飞机降落在熟悉的土地上,我马不停蹄地跑出机场,连家都顾不上回去看一眼,直接打车到了人民医院。我已经多年没有在家乡长待,更是很少去到医院。医院翻新了好几回,完全不是记忆中的样子了。
我拖着大箱子,在人潮涌动的各个大厅穿来插去,不断向过往的护士询问才打听到你病房的具体位置。
急不可耐地乘着电梯来到十三楼,我也管不了保持安静地忠告,一路小跑寻找你的病房号。是那里了吗?是那里了吧。是那里了。十四号房。
我一个急刹车停住,突然有些害怕。只用两天的时间,我就跨越了几万公里,从西方到东方,从欧洲到亚洲,从零度经线到东经一百度,从温带海洋气候区到亚热带季风性气候区,从没有你的地方到有你的地方。我太快了,我还没有做好心理准备呢。
放慢脚步,不想惊到你,一边调整呼吸,一边给自己打气,我知道你近了,等我走进那扇门你就出现了,我应该笑的,这样才是见你的最好的样子。
轻轻地叩响了门,里面的人回头示意我进去,我缓缓推开了门,走向那盖在洁白床单下的你。床边坐着你的妻子,你的父亲,还有应该是来探望你的几个我不认识的年轻人。何海滔也在,他看到我睁大了眼睛,大概也是被我的飞一般的速度惊呆了。哈哈。
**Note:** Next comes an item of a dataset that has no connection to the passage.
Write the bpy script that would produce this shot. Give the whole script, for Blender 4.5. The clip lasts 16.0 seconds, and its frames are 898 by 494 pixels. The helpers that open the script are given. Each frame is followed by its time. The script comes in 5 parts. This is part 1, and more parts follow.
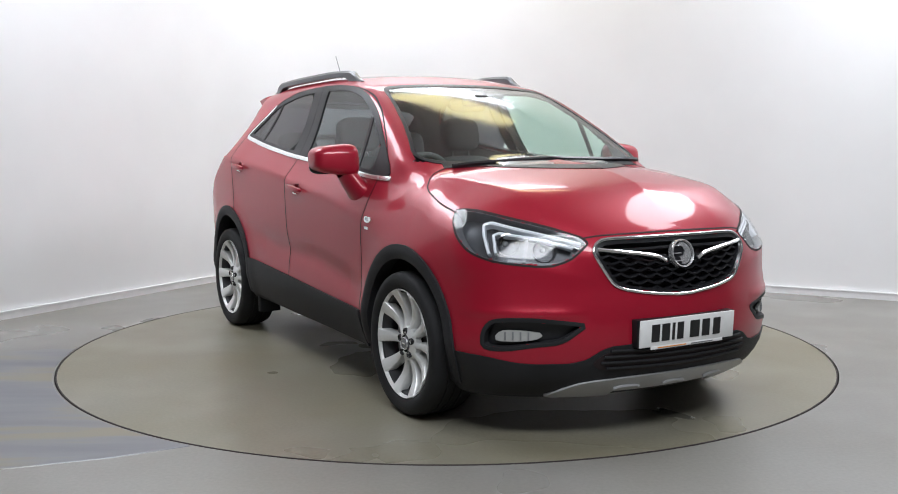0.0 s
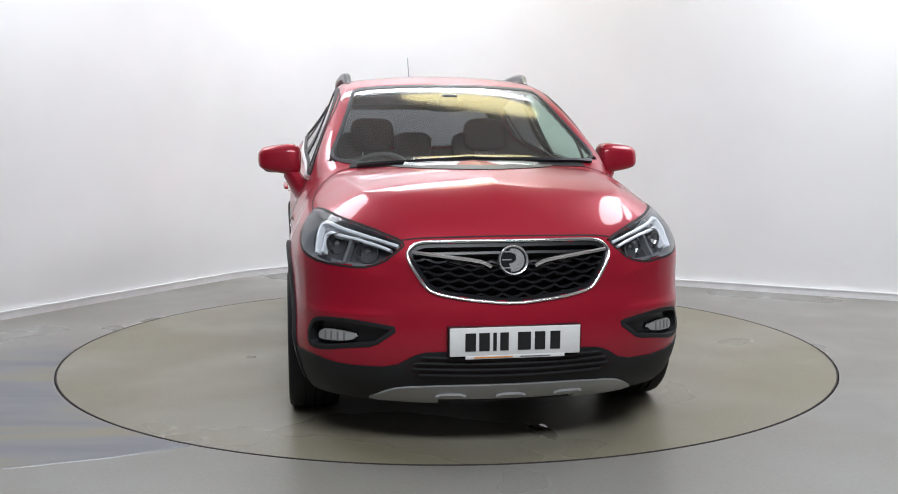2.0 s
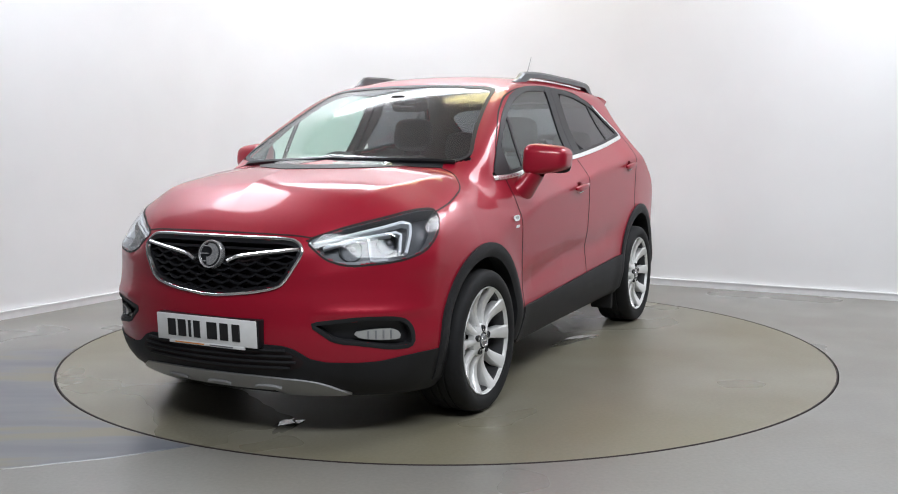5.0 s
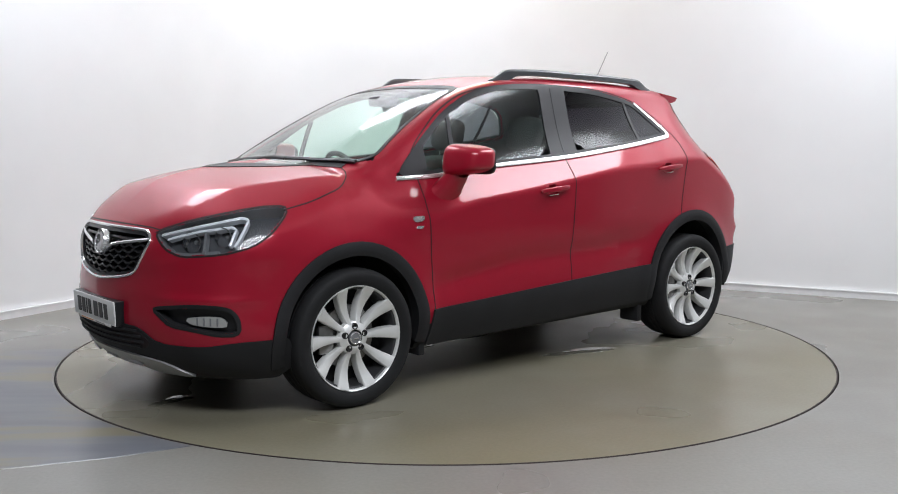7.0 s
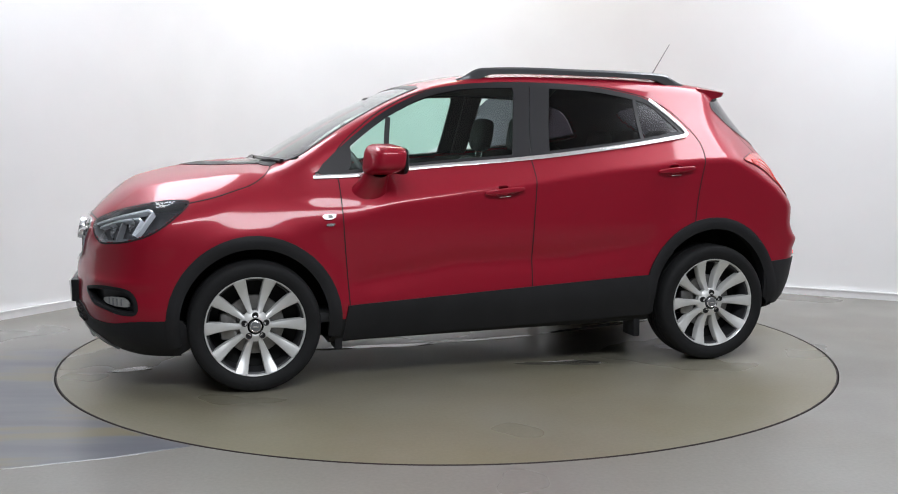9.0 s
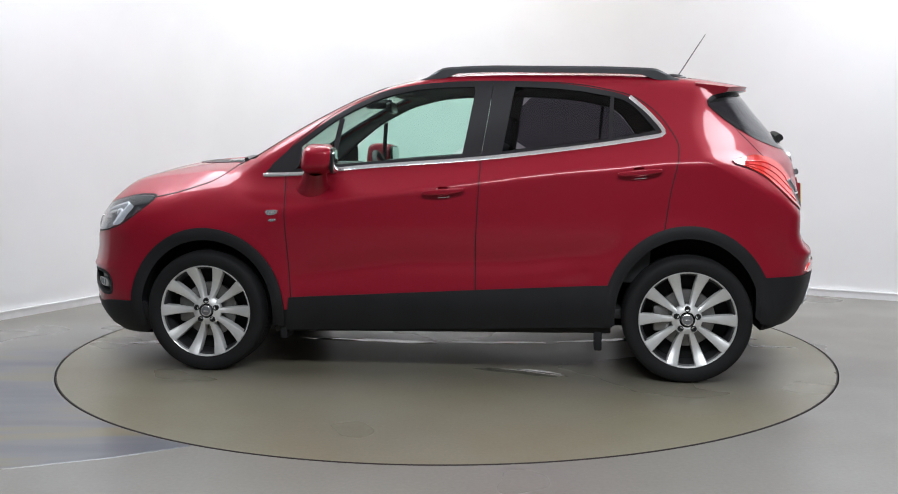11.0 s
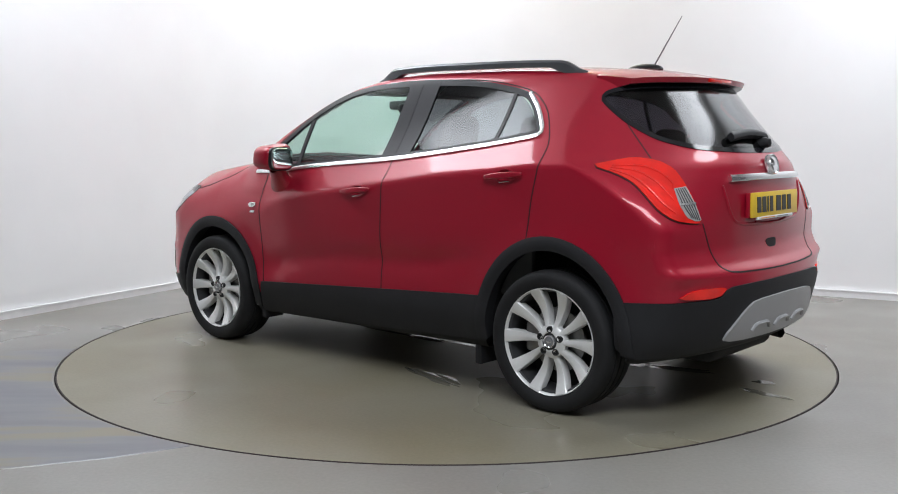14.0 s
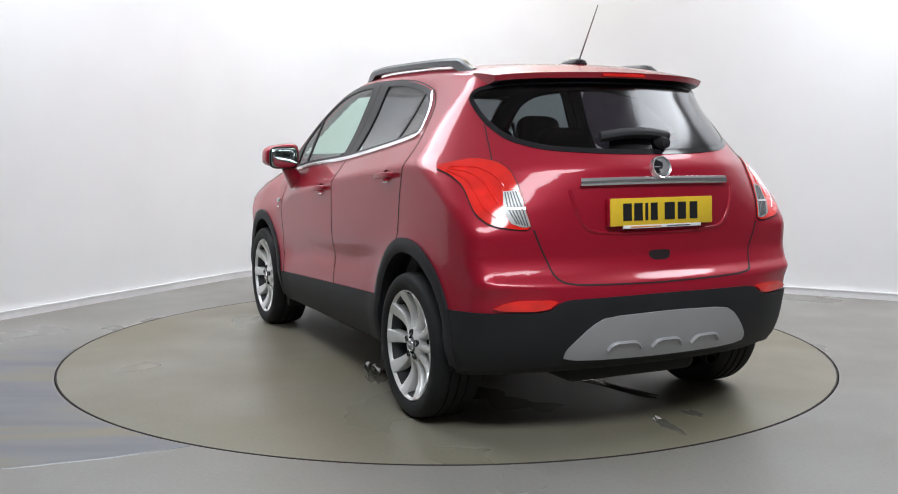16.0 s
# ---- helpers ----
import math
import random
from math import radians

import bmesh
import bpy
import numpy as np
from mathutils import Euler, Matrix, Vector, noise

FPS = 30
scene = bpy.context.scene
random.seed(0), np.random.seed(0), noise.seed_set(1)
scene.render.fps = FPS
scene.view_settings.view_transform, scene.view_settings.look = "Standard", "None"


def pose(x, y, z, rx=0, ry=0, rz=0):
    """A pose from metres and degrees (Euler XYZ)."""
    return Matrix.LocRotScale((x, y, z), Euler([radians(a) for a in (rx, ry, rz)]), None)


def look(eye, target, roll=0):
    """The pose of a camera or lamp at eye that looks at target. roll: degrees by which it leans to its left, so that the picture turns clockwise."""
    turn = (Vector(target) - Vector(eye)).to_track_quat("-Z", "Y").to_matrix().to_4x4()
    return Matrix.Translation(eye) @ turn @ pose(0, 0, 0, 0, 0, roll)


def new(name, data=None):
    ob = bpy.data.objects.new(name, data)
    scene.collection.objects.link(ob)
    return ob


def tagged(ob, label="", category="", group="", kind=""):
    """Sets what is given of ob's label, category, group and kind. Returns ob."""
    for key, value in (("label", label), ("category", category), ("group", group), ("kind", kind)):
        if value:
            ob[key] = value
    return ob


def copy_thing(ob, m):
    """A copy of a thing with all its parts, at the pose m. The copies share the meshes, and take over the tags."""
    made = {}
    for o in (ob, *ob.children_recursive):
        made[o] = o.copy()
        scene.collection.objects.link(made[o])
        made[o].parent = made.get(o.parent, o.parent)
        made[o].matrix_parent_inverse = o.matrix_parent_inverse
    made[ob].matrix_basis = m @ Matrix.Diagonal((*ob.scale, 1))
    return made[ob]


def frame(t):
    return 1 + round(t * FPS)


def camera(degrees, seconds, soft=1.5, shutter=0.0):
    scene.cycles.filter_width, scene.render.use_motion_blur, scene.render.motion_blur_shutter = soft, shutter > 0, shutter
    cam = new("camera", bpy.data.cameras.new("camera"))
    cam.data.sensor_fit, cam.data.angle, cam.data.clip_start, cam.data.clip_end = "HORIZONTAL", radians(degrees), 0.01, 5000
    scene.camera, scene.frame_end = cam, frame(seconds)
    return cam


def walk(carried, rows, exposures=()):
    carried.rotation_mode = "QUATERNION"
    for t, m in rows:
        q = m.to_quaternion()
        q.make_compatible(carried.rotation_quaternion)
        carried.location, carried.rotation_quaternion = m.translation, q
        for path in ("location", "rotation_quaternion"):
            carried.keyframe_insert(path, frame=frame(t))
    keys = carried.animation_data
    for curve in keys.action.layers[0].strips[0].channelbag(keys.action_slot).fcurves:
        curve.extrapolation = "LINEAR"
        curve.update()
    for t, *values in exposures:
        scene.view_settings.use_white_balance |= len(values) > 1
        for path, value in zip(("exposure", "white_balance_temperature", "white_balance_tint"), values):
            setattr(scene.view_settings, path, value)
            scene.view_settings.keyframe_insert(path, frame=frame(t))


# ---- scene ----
cam = camera(49.65, 16.0, soft=1.0)
CAM = pose(0.0, -5.867, 1.242, 90 -6.197, 0.085, -0.142)
walk(cam, [(0.0, CAM), (16.0, CAM)])

# turn of the turntable: seconds, degrees
TURN = [(0.0, -60.18), (0.5, -63.84), (1.0, -69.40), (1.5, -75.20), (2.0, -81.13), (2.5, -87.08), (3.0, -93.02), (3.5, -98.95), (4.0, -104.87), (4.5, -110.74), (5.0, -116.61), (5.5, -122.55), (6.0, -128.49), (6.5, -134.43), (7.0, -140.32), (7.5, -146.18), (8.0, -152.04), (8.5, -157.91), (9.0, -163.82), (9.5, -169.65), (10.0, -175.37), (10.5, -181.06), (11.0, -186.78), (11.5, -192.57), (12.0, -198.42), (12.5, -204.29), (13.0, -210.07), (13.5, -215.81), (14.0, -221.56), (14.5, -227.35), (15.0, -233.19), (15.5, -239.06), (16.0, -245.02)]
OFF = (-0.058, -0.059)      # the car's middle from the turntable's axis, in car space
TABLE_R = 2.238

# ---- light ----
world = bpy.data.worlds.new("world")
scene.world = world
world.use_nodes = True
world.node_tree.nodes["Background"].inputs[0].default_value = (0.8, 0.85, 1.0, 1)
world.node_tree.nodes["Background"].inputs[1].default_value = 0.05
scene.view_settings.exposure = 0.0


def area_lamp(name, x, y, z, sx, sy, watts, color, target=None):
    data = bpy.data.lights.new(name, "AREA")
    data.shape, data.size, data.size_y, data.energy, data.color = "ELLIPSE", sx, sy, watts, color
    ob = new(name, data)
    ob.matrix_world = look((x, y, z), target) if target else pose(x, y, z)
    return ob


CEIL = 4.2
PANELS = [(0.6, -5.0, 4.6, 1.5, 268, (0.89, 0.94, 1.0)),
          (0.5, 2.0, 1.8, 0.8, 15, (1.0, 0.88, 0.42)), (-2.75, 0.55, 1.8, 2.9, 150, (0.88, 0.93, 1.0)),
          (3.4, 0.1, 1.7, 3.2, 172, (0.90, 0.94, 1.0)), (-0.2, 2.9, 3.4, 0.8, 70, (0.89, 0.93, 1.0))]
for px, py, sx, sy, watts, col in PANELS:
    area_lamp("ceiling_lamp", px, py, CEIL - 0.09, sx, sy, watts, col)


# ---- materials ----
def material(name, color, rough=0.5, metal=0.0, coat=0.0, spec=0.5, var=0.0, scale=20.0, bump=0.0, bump_scale=200.0, emit=0.0, second=None):
    m = bpy.data.materials.new(name)
    m.use_nodes = True
    nt = m.node_tree
    b = nt.nodes["Principled BSDF"]
    b.inputs["Base Color"].default_value = (*color, 1)
    b.inputs["Roughness"].default_value = rough
    b.inputs["Metallic"].default_value = metal
    b.inputs["Coat Weight"].default_value = coat
    b.inputs["Coat Roughness"].default_value = 0.04
    b.inputs["Specular IOR Level"].default_value = spec
    if emit:
        b.inputs["Emission Color"].default_value = (*color, 1)
        b.inputs["Emission Strength"].default_value = emit
    co = nt.nodes.new("ShaderNodeTexCoord")
    if var:
        n = nt.nodes.new("ShaderNodeTexNoise")
        n.inputs["Scale"].default_value, n.inputs["Detail"].default_value = scale, 6
        nt.links.new(co.outputs["Object"], n.inputs["Vector"])
        r = nt.nodes.new("ShaderNodeValToRGB")
        lo = second or [c * (1 - var) for c in color]
        hi = color if second else [min(1, c * (1 + var)) for c in color]
        r.color_ramp.elements[0].position, r.color_ramp.elements[1].position = 0.3, 0.7
        r.color_ramp.elements[0].color, r.color_ramp.elements[1].color = (*lo, 1), (*hi, 1)
        nt.links.new(n.outputs["Fac"], r.inputs[0])
        nt.links.new(r.outputs[0], b.inputs["Base Color"])
        mp = nt.nodes.new("ShaderNodeMapRange")
        mp.inputs[3].default_value, mp.inputs[4].default_value = rough * (1 - var * 0.6), rough * (1 + var * 0.6)
        nt.links.new(n.outputs["Fac"], mp.inputs[0])
        nt.links.new(mp.outputs[0], b.inputs["Roughness"])
    if bump:
        n2 = nt.nodes.new("ShaderNodeTexNoise")
        n2.inputs["Scale"].default_value, n2.inputs["Detail"].default_value = bump_scale, 4
        nt.links.new(co.outputs["Object"], n2.inputs["Vector"])
        bp = nt.nodes.new("ShaderNodeBump")
        bp.inputs["Strength"].default_value, bp.inputs["Distance"].default_value = bump, 0.002
        nt.links.new(n2.outputs["Fac"], bp.inputs["Height"])
        nt.links.new(bp.outputs[0], b.inputs["Normal"])
    return m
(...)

何海滔:卫叔叔,我来给你介绍一下,这是我们的初中同学陈丹心,连夜从英国飞回来看卫阳明的。
陈丹心:(鞠了一躬)叔叔好!
卫叔叔:(慈祥地笑了)你好,谢谢你来看他。
何海滔:这是卫阳明的妻子。白芷欢。
陈丹心:你好!
白芷欢:你好!久仰大名。
陈丹心:谢谢。
我转向你,你安静地躺在床上,连呼吸都很难被觉察,这一刻你是那么的纯真。眼睛紧紧闭着,长长的睫毛投下一片阴影,皮肤在灯光的映照下有点苍白,嘴唇也抿得有些干燥,仿佛回到了小男孩的样子,一点在商场上的沧桑感都不曾沾染。
夏日的午后知了在窗外吵得人心烦意乱,数学老师在黑板上画着无聊的象限坐标,全班同学伏着课桌昏昏欲睡。你呢?仰着头靠着窗边早就睡得稀里糊涂了,阳光从外面穿透进来,铺洒在你的脸上,你的皮肤像透明的一样,泛着淡淡的光。无意间回头望见了这一幕,惊艳了我的整个青春。
我垫着脚尖靠近你,在床边缓缓蹲下,握住你正在输营养液的手,感受你的体温。吊瓶里的水珠一粒一粒淌下来,滴答滴答,和我扑通扑通的心跳不谋而合。
我怎么也忍不住,眼泪啪嗒啪嗒地往下掉。
何海滔:和他说说话吧,医生说他是可能被唤醒的。
陈丹心:我是陈丹心,我来了,阳明,我来了。
你听到了吗?我从英国回来了。
如果你听见了,就给我一点回复好不好?
(抬头看看何海滔)
何海滔:(心领神会)芷欢,他们几个要走了,我们送一送吧。顺便买点水果回来给伯父吃。
虽然很无奈,白芷欢还是随他们走了。卫阳明的爸爸也很明白,他主动说:“我去外面客厅抽根烟,你好好陪卫阳明说说话,有什么事叫我。”
终于房间里面只剩下了我和你,我可以说任何我想说的话了,不用在乎他人的感受,那么从这一刻开始只属于我们的对话,又从何说起呢?
我喜欢看到你在我眼前走来走去,哪怕不看我一眼,也不和我说一句话,连我的存在也不关心,都没有关系,因为你站立在我的眼前,就是我这辈子最大的幸运。能够让眼神跟着你的脚步移动,看你和同学们肆无忌惮地笑闹,看你埋头对着一个问题冥思苦想,看你在篮球场上像王子一样英姿煞爽。
只要你能让我看见你,我就可以内心充满欢喜。如果说我是磁石的北极,你就是磁石的南极,只要你一出现,我就不由自主地被吸过去。你是自带光电的人物,我的眼睛异常黑暗,所以你的身影总能第一时间攫取我的所有视线。